Community engagement data

Community is way more than customer engagement. It’s a central data point to how you grow customer revenue – and we’ll cover how in the rest of this article.

A customer community has many purposes for Customer Success teams. You can, for instance, use a community to increase customer self-service, add a one-to-many engagement layer to your communication or structure a Product Feedback & ideation process—AND close the loop. All very valuable.

A newer use case is to use a customer community as the centralized hub for your digital-led Customer Success strategy

As a CSM, your customer success CRM is your single source of truth. Your customers should also have a single platform to learn about all things that are your products and services, and meet other customers to boot!

Why? Simple, your customers expect to be able to do things themselves when it comes to adoption of your products and services. Community is customer-led growth.
Why not have a single location for all Customer Success content? Wouldn’t that be easier? We think so.

How community boosts your expansion strategy

By building a community and centralizing all of your customer success content, you gain many insights into the way your customers engage and what they’re interested in. 

In turn, these insights help you expand and can amplify your expansion plan with activities like:

  1. Peer-to-peer best practice sharing. A CSM telling your customers to adopt a feature is silver. A customer telling other customers they should be adopting a feature is GOLD. You’ll find that just giving customers a platform to share, will drive adoption and expansion without you even being involved in the conversation.
  2. Educational content at the right time (their time). Making sure you have educational content on your products, features and use-cases available on demand will enable customers to check them out at their own time. You’ll promote utilization and adoption, key indicators in any expansion plan, without you ‘pushing’ them for a decision. You’ll find customers are very willing to learn and improve.
  3. Special community content, like webinars. Enrich your digital strategy by hosting a monthly webinar to just explain the new features you have been releasing, or that new product customers have been waiting for. Customers that show up for that webinar are clearly interested! This is a clear, measurable sign of engagement and an indicator of a potential for expansion.
  4. Beta groups. While you’re building or releasing new features, a community enables you to create beta groups. Customers that are invited into these groups can help you test new features, and give feedback to increase the likelihood of adoption. But, as a nice side effect, they are thereby also already very invested themselves increasing the chance of them purchasing. 

It also helps with segmentation to identify groups of customers that have similar goals, success plans, needs, or use-cases. These could also be customers in a similar maturity stage, trying to solve a similar problem, or who are all coming up for renewal soon (i.e. within a quarter). By identifying and grouping customers, you can “check yourself” and make sure there’s an actual need or opportunity.
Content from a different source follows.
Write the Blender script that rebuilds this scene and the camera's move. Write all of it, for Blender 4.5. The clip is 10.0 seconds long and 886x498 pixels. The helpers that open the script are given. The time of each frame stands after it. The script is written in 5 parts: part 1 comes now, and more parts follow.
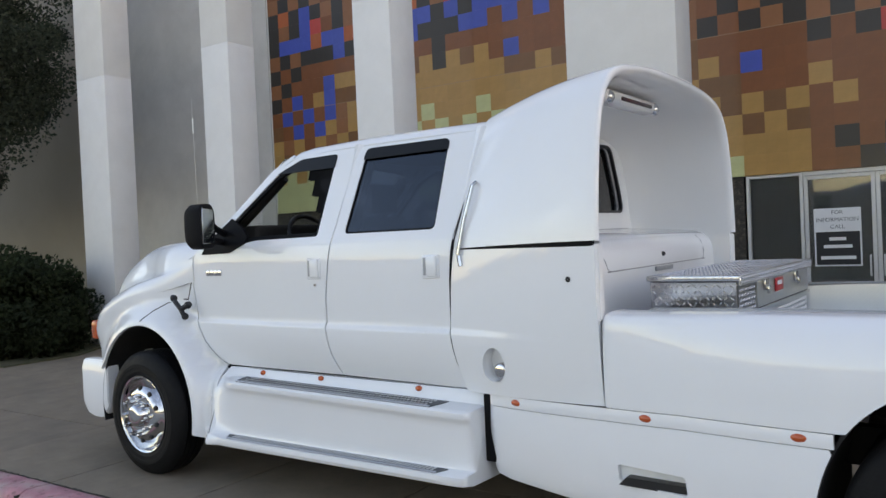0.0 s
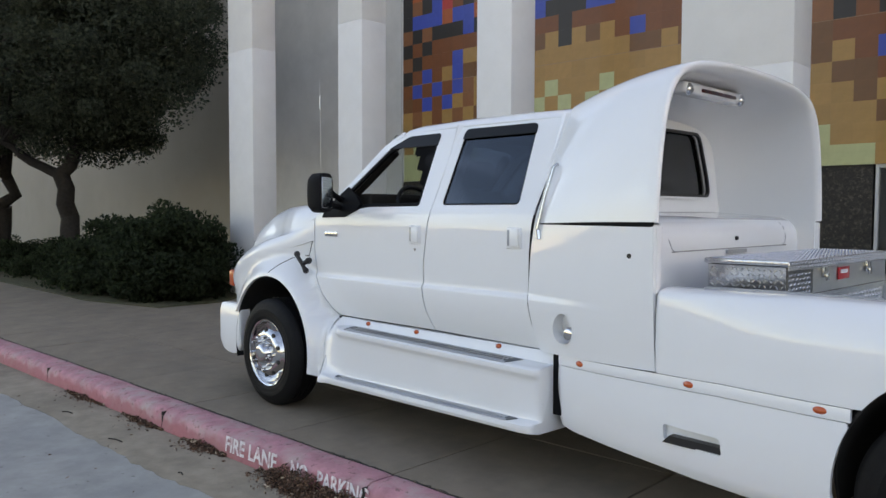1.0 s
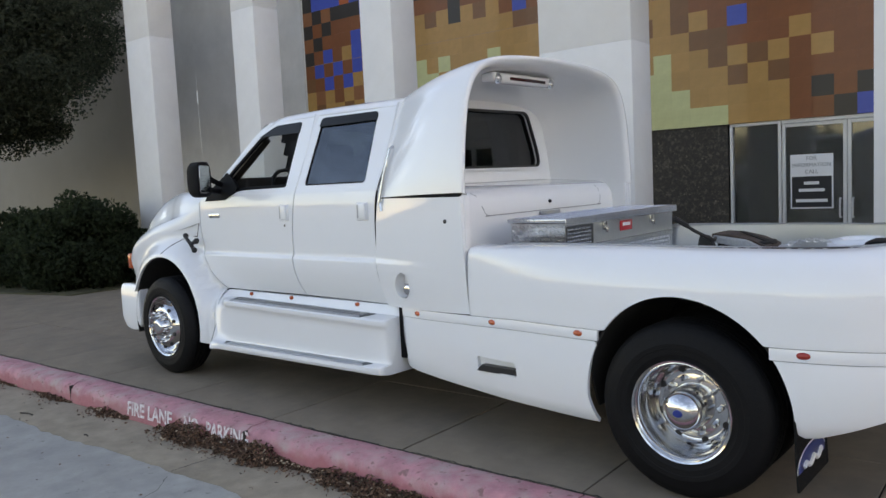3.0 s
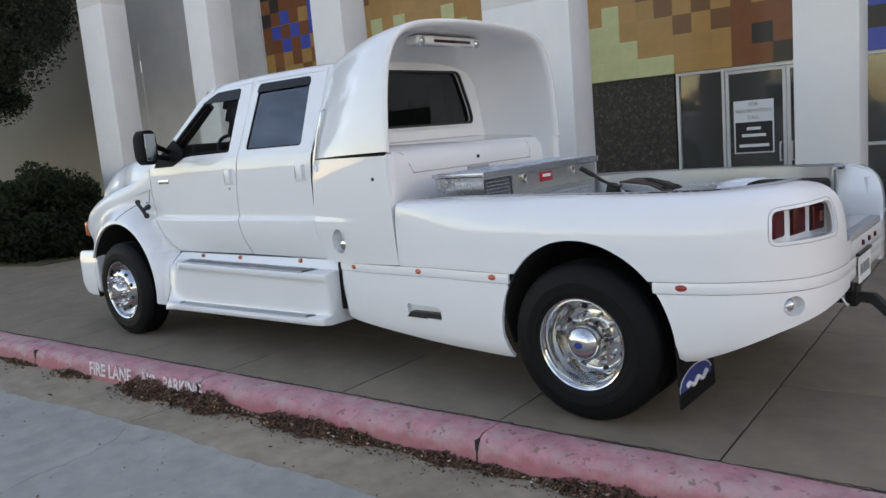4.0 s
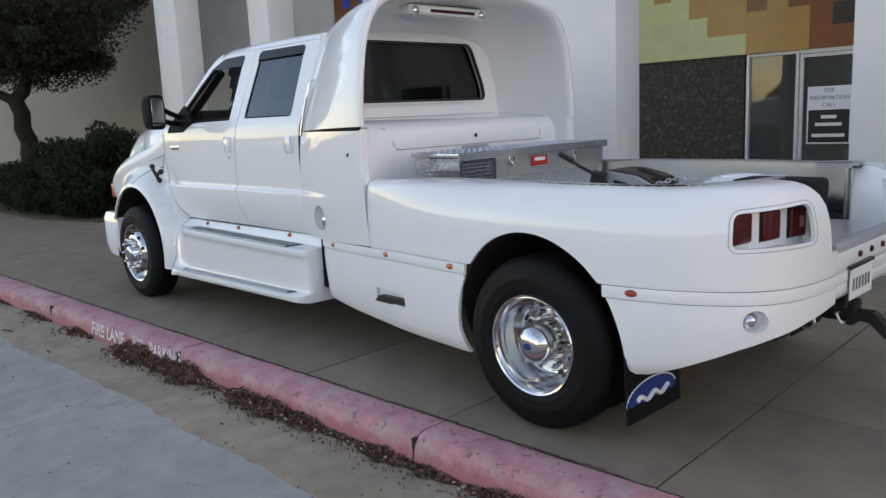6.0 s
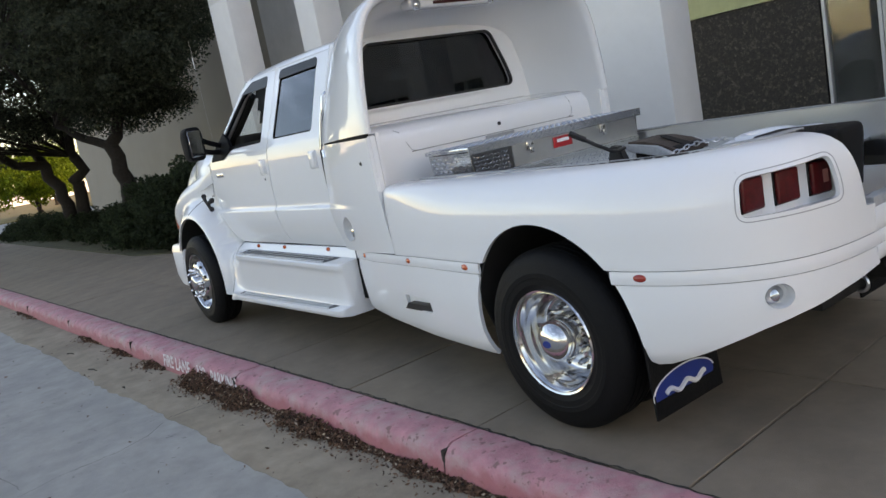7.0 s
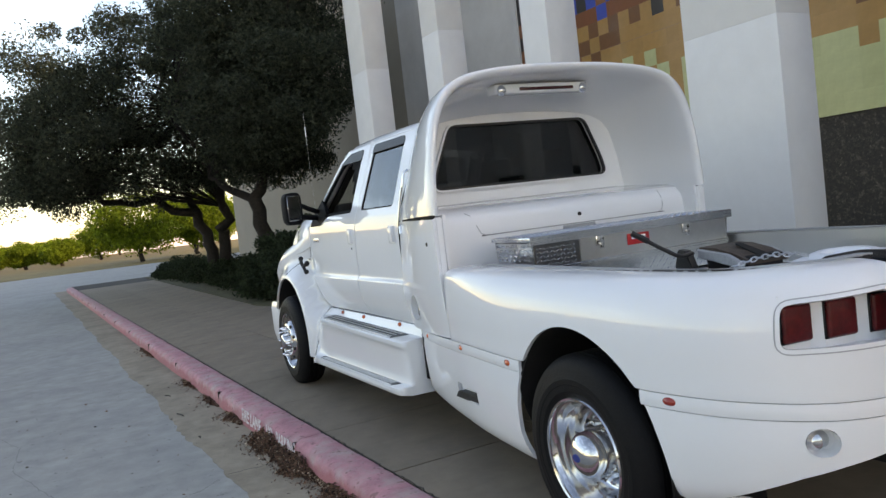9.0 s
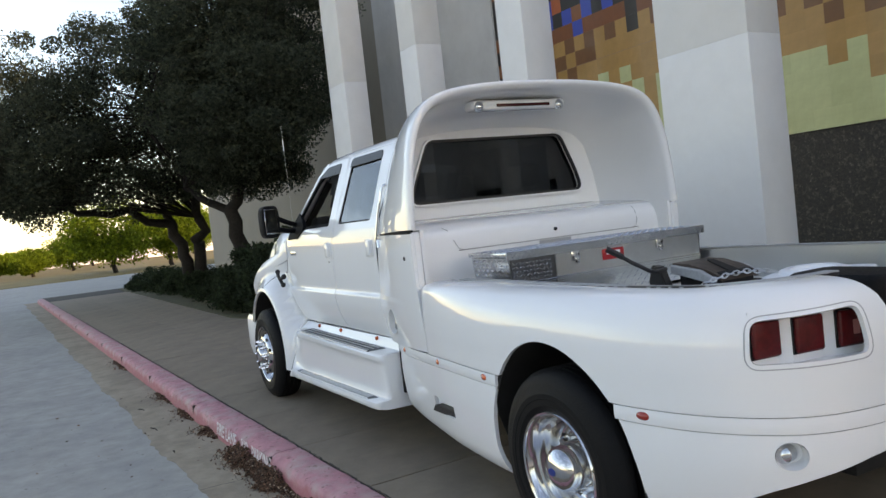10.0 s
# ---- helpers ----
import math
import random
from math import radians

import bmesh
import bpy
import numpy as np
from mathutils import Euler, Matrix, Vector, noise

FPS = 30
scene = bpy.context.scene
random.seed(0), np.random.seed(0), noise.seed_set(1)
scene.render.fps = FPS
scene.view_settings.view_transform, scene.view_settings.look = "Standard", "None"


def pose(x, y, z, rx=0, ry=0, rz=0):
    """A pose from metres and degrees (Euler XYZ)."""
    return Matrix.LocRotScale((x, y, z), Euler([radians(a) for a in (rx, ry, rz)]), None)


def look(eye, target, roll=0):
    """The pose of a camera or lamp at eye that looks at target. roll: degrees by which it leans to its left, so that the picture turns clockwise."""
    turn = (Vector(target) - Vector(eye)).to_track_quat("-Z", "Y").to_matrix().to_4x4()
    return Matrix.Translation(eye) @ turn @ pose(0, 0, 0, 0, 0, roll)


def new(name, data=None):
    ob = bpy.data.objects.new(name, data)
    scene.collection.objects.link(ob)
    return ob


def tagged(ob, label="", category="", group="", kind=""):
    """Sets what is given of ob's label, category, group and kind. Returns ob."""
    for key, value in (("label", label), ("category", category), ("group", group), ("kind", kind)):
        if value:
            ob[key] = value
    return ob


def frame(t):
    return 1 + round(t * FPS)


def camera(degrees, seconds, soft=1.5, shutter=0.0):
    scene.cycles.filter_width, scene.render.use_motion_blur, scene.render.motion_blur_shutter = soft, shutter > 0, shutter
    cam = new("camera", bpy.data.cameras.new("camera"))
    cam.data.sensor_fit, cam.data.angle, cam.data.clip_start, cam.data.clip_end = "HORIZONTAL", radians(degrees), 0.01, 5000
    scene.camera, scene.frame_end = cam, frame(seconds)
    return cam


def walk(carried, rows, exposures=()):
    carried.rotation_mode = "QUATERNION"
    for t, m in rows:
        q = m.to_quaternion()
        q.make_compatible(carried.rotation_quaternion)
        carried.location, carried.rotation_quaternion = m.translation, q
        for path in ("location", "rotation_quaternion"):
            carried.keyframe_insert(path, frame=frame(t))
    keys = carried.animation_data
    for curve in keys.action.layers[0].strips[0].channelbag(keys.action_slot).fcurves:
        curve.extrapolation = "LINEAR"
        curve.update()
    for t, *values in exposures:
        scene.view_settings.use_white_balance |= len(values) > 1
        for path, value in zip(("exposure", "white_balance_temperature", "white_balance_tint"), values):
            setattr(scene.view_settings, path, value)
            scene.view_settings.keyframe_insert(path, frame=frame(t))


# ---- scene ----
cam = camera(59.9, 10.0, soft=1.5)
PATH = [
    (0, (-0.029, -2.992, 1.515), (-1.141, -1.329, 1.486), -2.6),
    (0.5, (0.198, -3.165, 1.521), (-1.138, -1.678, 1.462), -0.0),
    (1, (0.455, -3.23, 1.521), (-0.918, -1.778, 1.424), 0.2),
    (1.5, (0.736, -3.229, 1.534), (-0.712, -1.855, 1.419), -1.6),
    (2, (0.918, -3.345, 1.54), (-0.404, -1.85, 1.405), -0.8),
    (2.5, (1.117, -3.452, 1.556), (-0.099, -1.885, 1.296), 0.8),
    (2.7, (1.21, -3.452, 1.552), (-0.018, -1.887, 1.349), -0.4),
    (3.8, (1.724, -3.51, 1.542), (0.491, -1.951, 1.317), -5.7),
    (4, (1.802, -3.523, 1.541), (0.605, -1.947, 1.251), -4.9),
    (4.5, (2.021, -3.438, 1.544), (0.802, -1.868, 1.317), -6.4),
    (5, (2.177, -3.282, 1.532), (0.897, -1.772, 1.245), -7.0),
    (5.5, (2.17, -3.102, 1.505), (0.857, -1.632, 1.169), -5.1),
    (5.7, (2.14, -3.015, 1.516), (0.816, -1.557, 1.165), -3.3),
    (6.8, (2.354, -2.488, 1.507), (0.811, -1.249, 1.214), -7.9),
    (7, (2.37, -2.403, 1.494), (0.813, -1.193, 1.158), -11.0),
    (7.5, (2.332, -2.21, 1.487), (0.807, -0.981, 1.082), -7.0),
    (8, (2.365, -2.085, 1.492), (0.764, -0.908, 1.269), -5.5),
    (8.5, (2.473, -1.993, 1.497), (0.752, -0.986, 1.335), -5.8),
    (9, (2.528, -1.985, 1.508), (0.775, -1.027, 1.403), -6.6),
    (9.5, (2.542, -1.998, 1.521), (0.798, -1.023, 1.438), -6.6),
    (10, (2.554, -2.001, 1.525), (0.832, -0.988, 1.444), -6.3),
]
walk(cam, [(t, look(eye, target, roll)) for t, eye, target, roll in PATH], exposures=((0, 1.56, 8450, 24), (5, 1.54, 8400, 24), (7, 1.50, 8380, 23), (10, 1.51, 8390, 21)))


# ---- light ----
world = bpy.data.worlds.new("world")
scene.world = world
world.use_nodes = True
wn = world.node_tree.nodes
sky = wn.new("ShaderNodeTexSky")
sky.sky_type = 'NISHITA'
sky.sun_disc = False
sky.sun_elevation = radians(14)
sky.sun_rotation = radians(62)
sky.air_density, sky.dust_density, sky.ozone_density = 1.0, 0.6, 1.5
bg = wn["Background"]
bg.inputs["Strength"].default_value = 0.14
wl = world.node_tree.links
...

  1. Community feedback and ideation. By giving your customers a platform to give feedback, acting on that feedback, and potentially even releasing features and changes due to that feedback, you are setting up a flow of development that leads to way higher adoption rates. When customers are invested in giving feedback and investing in your product, it’s a leading indicator of potential expansion.

Final Thoughts

Your community isn’t just customer engagement, it’s a central data point to how you grow customer revenue.

By giving customers a single source of truth for self-service, one-to-many engagement, 24/7 educational content, you set them up for success, growth, and overall satisfaction.

For all of these reasons, community facilitates customer-led growth to help you hit and exceed your expansion goals, while simultaneously providing tangible value to your customers. A win for all.